Indeed, the likes of Darren Aronofsky have publicly praised the film. They plan to reteam with Balvin Z on his next film about teenage drug addicts. The company is also preparing for a 2015 shoot on Aku Louhimies’ The Ambassador, a comedy about an egotistical Icelandic poet who gets into trouble at a festival in Lithuania. The outfit also co-produced Toronto selection The Grump by Finland’s Dome Karukoski.

David Oskar Olafsson

Mystery Productions, founded in 2006 by David Oskar Olafsson and Arni Filippusson, has credits including festival hit Metalhead, Either Way (remade in the US as Prince Avalanche) and Valdis Oskarsdottir’s features King’s Road and Country Wedding.

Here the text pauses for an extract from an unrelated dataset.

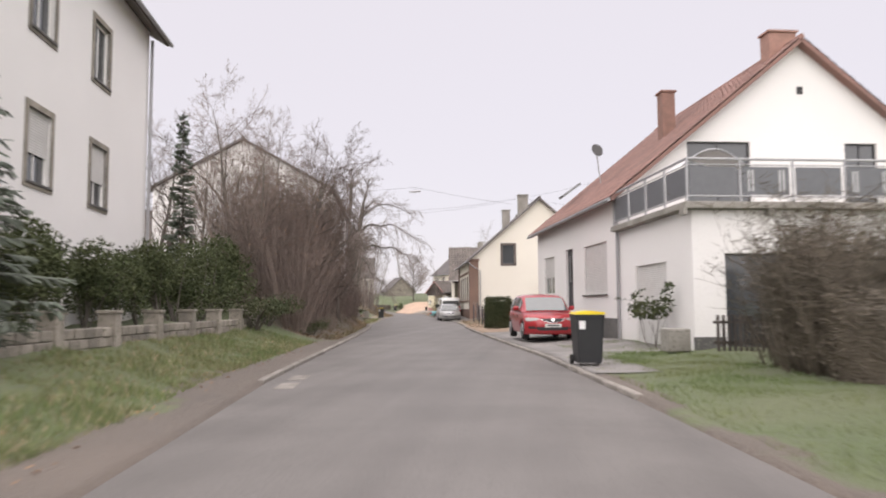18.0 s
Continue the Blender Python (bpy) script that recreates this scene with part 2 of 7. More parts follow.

This summer, Mystery (working alongside Los Angeles-based Ashley M Kent) shot Angad Aulakh’s Autumn Lights, about a US photographer (Guy Kent) who meets an enigmatic couple while on assignment in Iceland.

Olafsson and Gunnar Hansson direct Back (Bakk), a road-trip comedy about two old friends driving in reverse gear around Iceland to raise money for charity. It is editing now and will be delivered in early spring. Olafsson is developing thriller Broken with writer Ottar Nordfjord, who is also writing horror film Una for Marteinn Thorsson to direct.

Kevin Donovan’s Dire, from a script by Johann Evar Grimsson, is likely to star Joey King and to shoot in early 2015 in the US. The supernatural thriller is about an abused 13-year-old girl who invents an imaginary friend who is an ancient carnivorous dire wolf.

“We have been developing the script for almost three years. It’s a really good and intelligent supernatural thriller,” Olafsson says.

Mystery is also working on an English-language remake of Norwegian film It’s Only Make Believe, working with Brad Turner (24, Prison Break) and Jessica Petelle.

Valdis Oskarsdottir, Olafsson’s mother, is also writing and directing family drama 365 Days, and will direct Listen, about a deaf musician who finds music that saves her at an abusive school. Oskarsdottir has also written Trash & Sophie, about two girls caught in a mafia heist.

The company is also working on TV projects including drama Prisoners, about a women’s prison in Iceland, to be directed by Metalhead’s Ragnar Bragason.